Posted 21 April 2010 - 07:23 PM

Bill & Uniondrone, excellent list. Since you're bumping the $60 range what about the Zhumell Zs (59.98)? And TMB Planetaries ($50)? I know the orthos give better views, BUT the Zs have very comfortable ER, and still give a pretty good view.

#22 Nippon

Nippon

    Viking 1

  • *****
  • Posts: 973
  • Joined: 22 Oct 2009
  • Loc: Central Florida

Posted 22 April 2010 - 10:40 PM

The GSO 15mm Plossl, as someone else commented, is really a sharp eyepiece but it makes no sense to me that they did not put a nice clean field stop in it like the 32, 25, and 9mm GSO Plossls.
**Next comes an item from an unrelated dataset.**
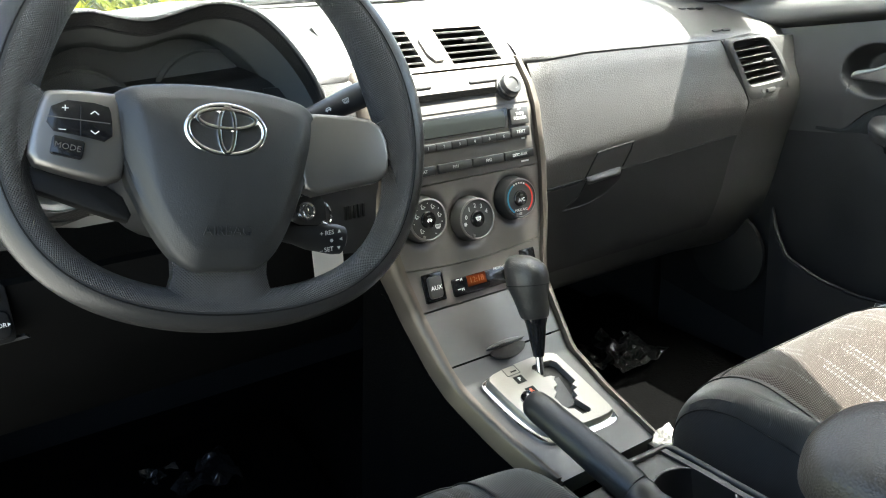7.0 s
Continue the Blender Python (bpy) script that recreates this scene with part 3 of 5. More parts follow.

The 6mm has a fuzzy field stop as well but it is too short for my comfort anyway.

#23 great_bear

great_bear

    Viking 1

  • -----
  • Posts: 989
  • Joined: 05 Jul 2009
  • Loc: Walthamstow, London, UK

Posted 24 April 2010 - 03:11 PM

In TV's case, we don't know the exact design so can't produce the exact spot behavior since it is proprietary.
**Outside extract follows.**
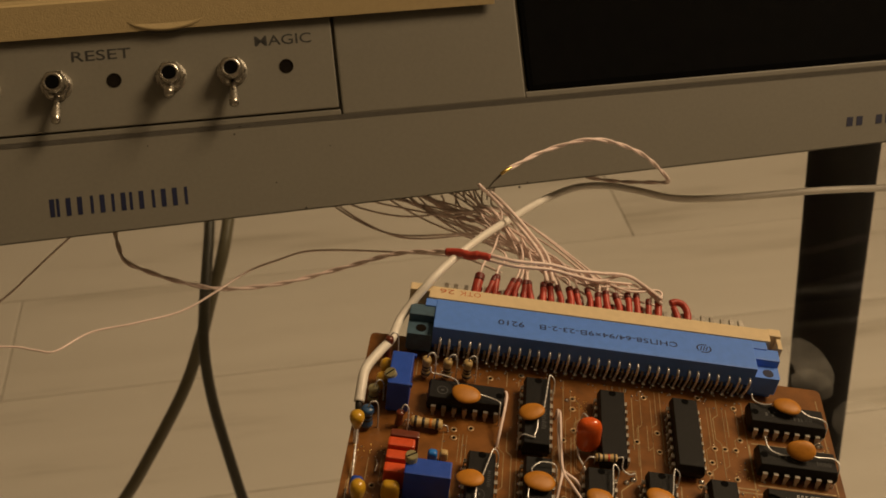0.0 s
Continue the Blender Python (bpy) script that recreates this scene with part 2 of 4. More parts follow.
def pill(bm, a, b, power=3.5, n=14, m=24):
    """A smooth cushion that fills the box from a to b; a higher power makes it squarer."""
    a, b = Vector(a), Vector(b)
    c, h = (a + b) / 2, (b - a) / 2

    def bend(v):
        return math.copysign(abs(v) ** (2 / power), v)

    rings = []
    for i in range(n + 1):
        p = math.pi * (i / n - 0.5)
        if i in (0, n):
            rings.append([bm.verts.new(c + Vector((0, 0, h.z * (1 if i else -1))))])
        else:
            rings.append([bm.verts.new(c + Vector((h.x * bend(math.cos(p)) * bend(math.cos(2 * math.pi * j / m)), h.y * bend(math.cos(p)) * bend(math.sin(2 * math.pi * j / m)), h.z * bend(math.sin(p))))) for j in range(m)])
    for p, q in zip(rings, rings[1:]):
        for j in range(m):
            l = (j + 1) % m
            if len(p) == 1:
                bm.faces.new((p[0], q[j], q[l]))
            elif len(q) == 1:
                bm.faces.new((p[j], p[l], q[0]))
            else:
                bm.faces.new((p[j], p[l], q[l], q[j]))
    return bm


def rod(points, r, n=8, steps=8):
    return tube(bmesh.new(), glide(points, steps), r, n)


def extrude(bm, outline, m, depth):
    """A flat outline (x, y) raised by depth, at the pose m."""
    low = [bm.verts.new(m @ Vector((x, y, 0))) for x, y in outline]
    top = [bm.verts.new(m @ Vector((x, y, depth))) for x, y in outline]
    bm.faces.new(low[::-1])
    bm.faces.new(top)
    for i in range(len(low)):
        j = (i + 1) % len(low)
        bm.faces.new((low[i], low[j], top[j], top[i]))
    return bm


def rounded(x0, y0, x1, y1, r, n=5):
    out = []
    for cx, cy, a in ((x1 - r, y0 + r, -90), (x1 - r, y1 - r, 0), (x0 + r, y1 - r, 90), (x0 + r, y0 + r, 180)):
        out += [(cx + r * math.cos(radians(a + 90 * i / n)), cy + r * math.sin(radians(a + 90 * i / n))) for i in range(n + 1)]
    return out


def lettering(text, height, depth, width=0.0, bold=0.0):
    """A mesh of printed characters in the built-in font, of a capital height and, where given, a whole width."""
    cu = bpy.data.curves.new("lettering", "FONT")
    cu.body, cu.size, cu.extrude, cu.resolution_u, cu.offset = text, 1.0, 0.0, 3, bold
    ob = bpy.data.objects.new("lettering", cu)
    me = bpy.data.meshes.new_from_object(ob)
    bpy.data.objects.remove(ob)
    co = np.zeros(len(me.vertices) * 3)
    me.vertices.foreach_get("co", co)
    co = co.reshape(-1, 3)
    lo, hi = co.min(0), co.max(0)
    co[:, 1] = (co[:, 1] - lo[1]) * height / (hi[1] - lo[1])
    co[:, 0] = (co[:, 0] - lo[0]) * (width / (hi[0] - lo[0]) if width else height / (hi[1] - lo[1]))
    co[:, 2] = depth
    me.vertices.foreach_set("co", co.ravel())
    me.update()
    return me


def printed(text, height, m, mat, parent, width=0.0, label="", lift=0.00006, bold=0.0):
    me = lettering(text, height, lift, width, bold)
    me.materials.clear()
    me.materials.append(mat)
    return part("lettering", me, mat, parent, label, m)


# ---------------------------------------------------------------- the room
FLOOR_Z, GLASS_Z, CEIL_Z = -0.74, -0.0126, 1.75
TURN = 14.5  # the room, its planks and the case stand turned against the board
ROOM = pose(0, 0, 0, 0, 0, TURN)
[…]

Bill - Surely the TeleVue Plossl design is something we do know precisely?

http://www.google.co...id=G7MrAAAAEBAJ

#24 BillP

BillP

    Voyager 1

  • *****
  • Posts: 11727
  • Joined: 26 Nov 2006
  • Loc: Vienna, VA

Posted 24 April 2010 - 03:25 PM

You have a point. But note that the patent application only gives the measures for a 26mm focal length. Exactly what are the curves for all the other focal lengths? Also, as in all good patents, you usually don't give away the farm, so while the curves and spacing of the design are given there, one can bet that the actual production version is probably slightly different...slightly better (even the patent says the diagram and specifications are "illustrative" of the concept, so not to be construed as actual or limiting). So I'm not sure we would be able to extrapolate exactly what the produced 8mm is for example, or all the other focal lengths. Anyway, that's why I said what I did.

But you are right that this might get us close. So would be interesting if someone ran what spots would be for this design in 26mm, vs standard Symmetrical design in 26mm for a range of different focal length systems...f/15, f/10, f/5.

#25 Loren Toole

Loren Toole

    Ranger 4

  • *****
  • Posts: 351
  • Joined: 23 Mar 2004
  • Loc: New Mexico USA

Posted 24 April 2010 - 04:47 PM

I've made one comparison between my flagship low power plossl a Televue 32 mm, and a 32 mm GSO plossl (actually I own a pair of GSOs for my binoviewer). My finding: sharpness on axis was identical, however the GSO showed bloated star images within 15-20% of the field stop. It was noticeable but not really objectionable. Racking the eyepiece in and out of focus clearly revealed astigmatism at the edge, the Televue showed none. This was at f5 which is a very unforgiving focal ratio. The main reason I purchased a pair of GSOs as opposed to a second TV plossl is weight, the GSO 32 mm is the lightest on the market coming in at 4 ounces per eyepiece. The TV is 7 ounces.

In general, I buy Televue in preference to GSO if price is not a factor. The build quality can't be beat IMO.